Borders may not have a great competitive advantage, but it does have friends in high places. The company has long gained a ton of support from major shareholder William Ackman (the man behind hedge fund Pershing Square Capital Management). Now Ackman's at it again, offering to help Borders finance a $900 million buyout of Barnes & Noble, which would amount to paying $16 per share for the bookseller.
The irony, of course, is that Borders has been in a precarious financial position for ages. Until yesterday, it seemed an outlandish candidate to buy its major book superstore rival. Borders hasn't posted an annual profit since the fiscal year ended January 2006, and annual sales have regularly and significantly dwindled. Furthermore, its total debt-to-capital ratio of 90% is hardly the sort of secure figure that would attract cautious investors.

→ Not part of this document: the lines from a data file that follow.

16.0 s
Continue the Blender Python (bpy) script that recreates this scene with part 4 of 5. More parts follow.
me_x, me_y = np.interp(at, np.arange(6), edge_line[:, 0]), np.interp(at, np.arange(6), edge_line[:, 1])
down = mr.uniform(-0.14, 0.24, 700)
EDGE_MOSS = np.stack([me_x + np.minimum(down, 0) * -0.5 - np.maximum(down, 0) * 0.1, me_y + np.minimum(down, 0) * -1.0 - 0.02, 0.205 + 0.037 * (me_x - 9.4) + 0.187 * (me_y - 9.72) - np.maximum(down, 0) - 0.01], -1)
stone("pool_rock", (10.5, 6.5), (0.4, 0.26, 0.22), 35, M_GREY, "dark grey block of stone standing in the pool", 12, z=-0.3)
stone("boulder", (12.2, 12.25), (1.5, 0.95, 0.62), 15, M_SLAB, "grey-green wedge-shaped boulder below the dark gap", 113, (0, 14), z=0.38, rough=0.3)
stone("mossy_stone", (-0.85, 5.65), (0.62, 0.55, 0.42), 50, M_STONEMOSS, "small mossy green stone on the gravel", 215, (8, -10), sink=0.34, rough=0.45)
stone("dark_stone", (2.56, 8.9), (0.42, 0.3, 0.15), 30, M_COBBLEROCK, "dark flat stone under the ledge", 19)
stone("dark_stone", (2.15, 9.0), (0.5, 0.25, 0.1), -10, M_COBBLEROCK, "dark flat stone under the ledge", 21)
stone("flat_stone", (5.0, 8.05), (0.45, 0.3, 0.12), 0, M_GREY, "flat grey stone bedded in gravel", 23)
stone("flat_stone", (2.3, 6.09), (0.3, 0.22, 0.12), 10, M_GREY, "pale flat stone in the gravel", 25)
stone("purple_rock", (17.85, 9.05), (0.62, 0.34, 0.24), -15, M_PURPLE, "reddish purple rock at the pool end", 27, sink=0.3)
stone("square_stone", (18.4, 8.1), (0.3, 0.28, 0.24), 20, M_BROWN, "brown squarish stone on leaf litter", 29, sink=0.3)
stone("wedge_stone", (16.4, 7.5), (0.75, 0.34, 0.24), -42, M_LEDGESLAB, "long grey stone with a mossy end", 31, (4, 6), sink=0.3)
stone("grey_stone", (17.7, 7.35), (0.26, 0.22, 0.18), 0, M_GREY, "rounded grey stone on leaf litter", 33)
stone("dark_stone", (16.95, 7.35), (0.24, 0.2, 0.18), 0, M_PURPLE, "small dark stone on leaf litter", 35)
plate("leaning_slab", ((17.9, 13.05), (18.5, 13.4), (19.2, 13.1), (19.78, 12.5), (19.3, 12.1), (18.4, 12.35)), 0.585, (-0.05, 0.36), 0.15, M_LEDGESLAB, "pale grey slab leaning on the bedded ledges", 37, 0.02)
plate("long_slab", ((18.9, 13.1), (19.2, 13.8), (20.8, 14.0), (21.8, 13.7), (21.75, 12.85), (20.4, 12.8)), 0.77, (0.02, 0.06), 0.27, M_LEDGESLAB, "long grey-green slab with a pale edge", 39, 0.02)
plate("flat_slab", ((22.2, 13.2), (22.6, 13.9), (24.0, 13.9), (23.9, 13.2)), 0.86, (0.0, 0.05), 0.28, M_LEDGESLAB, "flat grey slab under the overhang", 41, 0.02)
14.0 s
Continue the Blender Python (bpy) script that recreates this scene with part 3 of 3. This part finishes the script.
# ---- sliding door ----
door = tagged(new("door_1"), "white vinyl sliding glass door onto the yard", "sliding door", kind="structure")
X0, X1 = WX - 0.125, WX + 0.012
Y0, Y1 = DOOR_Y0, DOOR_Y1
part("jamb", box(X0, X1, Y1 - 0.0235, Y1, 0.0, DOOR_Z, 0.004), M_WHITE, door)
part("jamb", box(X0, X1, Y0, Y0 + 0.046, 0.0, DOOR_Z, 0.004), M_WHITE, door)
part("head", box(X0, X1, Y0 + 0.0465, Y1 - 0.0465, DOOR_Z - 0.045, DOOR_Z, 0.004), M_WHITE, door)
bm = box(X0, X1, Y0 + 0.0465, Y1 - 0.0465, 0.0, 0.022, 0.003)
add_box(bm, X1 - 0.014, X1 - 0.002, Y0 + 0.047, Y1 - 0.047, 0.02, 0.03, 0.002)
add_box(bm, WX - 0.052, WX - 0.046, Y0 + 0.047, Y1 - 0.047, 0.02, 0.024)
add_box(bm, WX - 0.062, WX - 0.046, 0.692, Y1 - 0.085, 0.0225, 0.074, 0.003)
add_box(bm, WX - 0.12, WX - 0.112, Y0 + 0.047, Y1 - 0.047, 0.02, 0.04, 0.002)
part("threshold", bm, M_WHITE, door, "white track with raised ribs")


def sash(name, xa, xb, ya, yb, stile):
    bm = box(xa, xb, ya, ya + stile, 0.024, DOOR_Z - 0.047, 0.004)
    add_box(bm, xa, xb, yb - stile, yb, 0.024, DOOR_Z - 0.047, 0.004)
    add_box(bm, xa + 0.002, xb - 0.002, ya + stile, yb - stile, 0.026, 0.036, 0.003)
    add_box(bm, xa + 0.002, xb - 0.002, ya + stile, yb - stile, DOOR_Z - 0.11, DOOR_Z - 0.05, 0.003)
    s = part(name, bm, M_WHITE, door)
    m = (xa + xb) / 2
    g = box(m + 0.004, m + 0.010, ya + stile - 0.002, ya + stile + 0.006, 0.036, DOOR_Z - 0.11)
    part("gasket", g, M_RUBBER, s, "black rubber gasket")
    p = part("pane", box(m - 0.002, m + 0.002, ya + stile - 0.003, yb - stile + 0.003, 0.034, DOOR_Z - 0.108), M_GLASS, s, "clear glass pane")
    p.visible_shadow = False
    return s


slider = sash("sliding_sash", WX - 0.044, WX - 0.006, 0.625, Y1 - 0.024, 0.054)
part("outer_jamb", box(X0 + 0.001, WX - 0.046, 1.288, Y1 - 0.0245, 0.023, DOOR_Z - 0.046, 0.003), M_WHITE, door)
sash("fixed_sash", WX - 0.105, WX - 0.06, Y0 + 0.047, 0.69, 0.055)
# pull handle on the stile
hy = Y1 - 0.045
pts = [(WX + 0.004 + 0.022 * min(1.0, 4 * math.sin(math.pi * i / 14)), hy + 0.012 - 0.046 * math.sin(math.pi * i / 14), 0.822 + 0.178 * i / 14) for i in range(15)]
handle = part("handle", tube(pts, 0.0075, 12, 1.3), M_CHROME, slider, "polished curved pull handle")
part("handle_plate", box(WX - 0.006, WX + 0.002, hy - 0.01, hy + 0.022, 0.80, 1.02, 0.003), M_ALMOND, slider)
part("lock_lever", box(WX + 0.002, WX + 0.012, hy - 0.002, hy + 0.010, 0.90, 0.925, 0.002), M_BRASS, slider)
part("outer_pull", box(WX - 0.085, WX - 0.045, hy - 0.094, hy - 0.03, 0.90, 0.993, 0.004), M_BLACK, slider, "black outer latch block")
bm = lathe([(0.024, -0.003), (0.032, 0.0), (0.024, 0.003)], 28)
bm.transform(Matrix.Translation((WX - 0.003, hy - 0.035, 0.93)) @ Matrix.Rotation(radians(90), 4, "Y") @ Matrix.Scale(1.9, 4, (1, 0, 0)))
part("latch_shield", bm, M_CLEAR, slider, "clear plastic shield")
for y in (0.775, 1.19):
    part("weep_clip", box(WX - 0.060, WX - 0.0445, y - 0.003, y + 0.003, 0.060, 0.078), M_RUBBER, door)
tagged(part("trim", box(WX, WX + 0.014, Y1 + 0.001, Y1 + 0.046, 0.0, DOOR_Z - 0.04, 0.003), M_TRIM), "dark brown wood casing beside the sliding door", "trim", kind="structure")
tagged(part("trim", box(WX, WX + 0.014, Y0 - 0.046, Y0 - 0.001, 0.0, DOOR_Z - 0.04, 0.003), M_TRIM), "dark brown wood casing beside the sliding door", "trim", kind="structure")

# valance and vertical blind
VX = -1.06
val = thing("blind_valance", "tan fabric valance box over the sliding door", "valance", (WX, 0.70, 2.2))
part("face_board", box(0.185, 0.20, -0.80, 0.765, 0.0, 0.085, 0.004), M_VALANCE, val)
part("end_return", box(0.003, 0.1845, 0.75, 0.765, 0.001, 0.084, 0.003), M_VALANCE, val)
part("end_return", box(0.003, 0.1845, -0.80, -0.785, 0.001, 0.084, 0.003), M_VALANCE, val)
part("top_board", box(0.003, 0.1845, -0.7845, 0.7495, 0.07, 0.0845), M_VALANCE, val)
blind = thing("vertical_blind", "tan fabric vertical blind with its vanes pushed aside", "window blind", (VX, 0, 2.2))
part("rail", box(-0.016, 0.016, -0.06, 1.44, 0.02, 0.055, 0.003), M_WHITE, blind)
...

Lately, Barnes & Noble hasn't reported such a hot financial outlook, either, but it can at least boast a promising product. Its e-reader, the Nook, has helped the chain claim a significant 20% of the digital book market. However, the Nook's popularity can't offset the decline in physical book sales, and although the e-book market is growing at an exciting rate, it's still pretty young.

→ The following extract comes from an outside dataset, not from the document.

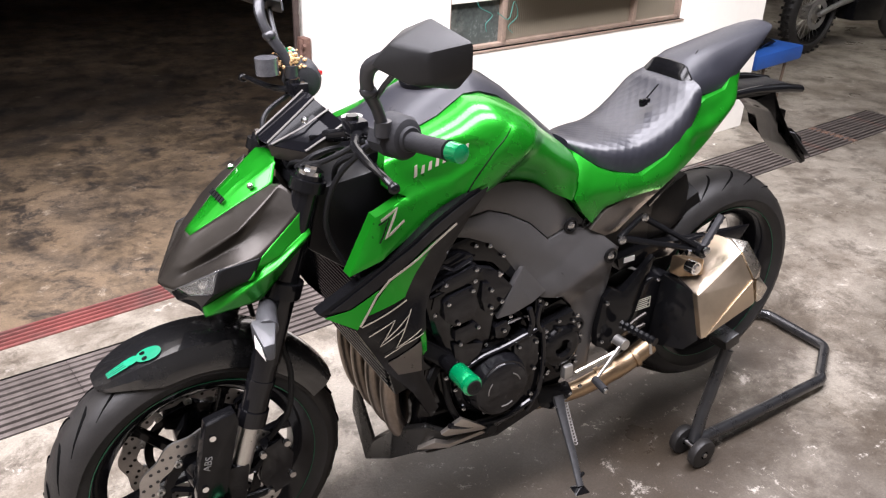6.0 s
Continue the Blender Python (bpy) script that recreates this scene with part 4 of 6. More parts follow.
for sg in (-1, 1):
    bm = bmesh.new()
    pts = [Vector((0.381, sg * 0.272, 1.0445)).lerp(Vector((0.401, sg * 0.378, 1.0545)), k / 14) for k in range(15)]
    tube(bm, pts, [0.0185 if k in (0, 14) else (0.0165 if k % 2 else 0.0172) for k in range(15)], 16)
    part("grip", bm, GRIP, handlebar, "ribbed black rubber grip")
    bm = bmesh.new()
    a, b = Vector((0.401, sg * 0.379, 1.0545)), Vector((0.407, sg * 0.414, 1.0575))
    tube(bm, [a, a.lerp(b, 0.15), a.lerp(b, 0.5), a.lerp(b, 0.9), b], [0.012, 0.0175, 0.0165, 0.0165, 0.011], 18)
    part("bar_end", bm, GREEN_ANO, handlebar, "green anodised bar end")
    bm = bmesh.new()
    pa, pb = Vector((0.366, sg * 0.196, 1.042)), Vector((0.381, sg * 0.272, 1.047))
    tube(bm, [pa.lerp(pb, t) for t in (0, 0.06, 0.2, 0.45, 0.55, 0.8, 0.93, 1.0)], [0.018, 0.030, 0.036, 0.037, 0.035, 0.036, 0.031, 0.021], 24, 0, 1.12)
    hull(bm, [pa.lerp(pb, t) + Vector((dx, 0, dz)) for t in (0.25, 0.75) for dx, dz in ((-0.040, 0.018), (-0.046, -0.004), (-0.038, -0.022), (-0.01, 0.03), (-0.01, -0.03))])
    pod = part("switch_pod", bm, GRIP, handlebar, "rounded black switch pod")
    bm = bmesh.new()
    box(bm, pa.lerp(pb, 0.30) + Vector((0.034, 0, 0.012)), (0.012, 0.016, 0.010), None, 0.003)
    part("switch_button", bm, RED if sg > 0 else IRON, pod)
    bm = bmesh.new()
    box(bm, pa.lerp(pb, 0.62) + Vector((0.036, 0, -0.008)), (0.010, 0.018, 0.012), None, 0.003)
    part("switch_button", bm, BLACK_GLOSS, pod)
    bm = bmesh.new()
    cyl(bm, pb, pb.lerp(pa, -0.06), 0.024, 0.021, seg=20)
    part("grip_flange", bm, GRIP, pod)
    bm = bmesh.new()
    box(bm, (0.33, sg * 0.15, 1.045), (0.035, 0.045, 0.03), bevel=0.006)
    cyl(bm, (0.325, sg * 0.15, 1.058), (0.325, sg * 0.15, 1.068), 0.012, seg=14)
    part("lever_perch", bm, BLACK_GLOSS, handlebar)
    bm = bmesh.new()
    tube(bm, [(0.335, sg * 0.155, 1.04), (0.300, sg * 0.215, 1.036), (0.285, sg * 0.30, 1.034), (0.286, sg * 0.36, 1.028), (0.288, sg * 0.392, 1.020)], [0.010, 0.009, 0.008, 0.007, 0.007], 10, 5, 0.8)
    ball(bm, (0.288, sg * 0.399, 1.018), 0.0105)
    part("lever", bm, BLACK_SATIN, handlebar, "black ball-ended hand lever")
    # mirror
    bm = bmesh.new()
    glass = [(0.316, 0.236, 1.176), (0.320, 0.268, 1.222), (0.326, 0.338, 1.251), (0.348, 0.420, 1.230), (0.354, 0.414, 1.186), (0.348, 0.385, 1.153), (0.332, 0.268, 1.146)]
    front = [(0.240, 0.308, 1.182), (0.258, 0.338, 1.220), (0.288, 0.398, 1.216), (0.276, 0.362, 1.162), (0.298, 0.392, 1.168), (0.282, 0.256, 1.184)]
    hull(bm, [(x, sg * y, z) for x, y, z in glass + front])
    soften(bm, 0.007)
    m_ = part("mirror", bm, material("mirror_shell_black", (0.013, 0.013, 0.0135), 0.48, 0, 0.15, 20, bump=0.05, bump_scale=500, spec=0.22), bike, "angular black mirror on a slim stem", true=True)
    m_["true"] = True
    c = sum((Vector(g) for g in glass), Vector()) / len(glass)
    n_ = (Vector(glass[2]) - c).cross(Vector(glass[4]) - c).normalized()
    n_ = n_ if n_.x > 0 else -n_
    bm = bmesh.new()
    top = [bm.verts.new(((c + (Vector(g) - c) * 0.86 + n_ * 0.004).x, sg * (c + (Vector(g) - c) * 0.86 + n_ * 0.004).y, (c + (Vector(g) - c) * 0.86 + n_ * 0.004).z)) for g in glass]
    bm.faces.new(top)
    r = bmesh.ops.extrude_face_region(bm, geom=bm.faces[:])
    for v in r["geom"]:
        if isinstance(v, bmesh.types.BMVert):
            v.co -= Vector((n_.x, sg * n_.y, n_.z)) * 0.005
    part("mirror_glass", bm, MIRROR, m_)
    bm = bmesh.new()
    tube(bm, STEM[:3], [0.011, 0.0105, 0.012], 12, 4, 0.8)
    tube(bm, STEM[2:], [0.012, 0.0115, 0.013, 0.013], 12, 4, 0.8)
    ball(bm, STEM[2], 0.0150, (1, 1, 0.8))
    tube(bm, [Vector((0.297, 0.216, 1.100)), Vector((0.299, 0.245, 1.130)), Vector((0.304, 0.275, 1.160))], 0.005, 8)
    cyl(bm, STEM[0] - Vector((0, 0, 0.016)), STEM[0] + Vector((0, 0, 0.010)), 0.015, seg=12)
    if sg < 0:
        bm.transform(Matrix.Diagonal((1, -1, 1, 1)))
    part("mirror_stem", bm, STEM_BLACK, m_, "jointed slim mirror stem")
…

Overall, Borders and Barnes & Noble must face off against a strong rival in both physical and e-books: Amazon.com (Nasdaq: AMZN ) and its e-reader, the Kindle. Apple's (Nasdaq: AAPL ) iPad is well known for its e-book capabilities, too. And just recently, Google (Nasdaq: GOOG ) announced its own digital bookstore, adding to all this bibliophile mayhem. All these factors add up to serious competitive threats for both Borders and Barnes & Noble.
It's doubtful that merging these two booksellers will save either one, given the industry's major changes and the shift toward digital books. Investors should think twice about speculating in these stocks; whichever way this newly thickened plot twists, it seems like an ultimate dead end for Borders and Barnes & Noble.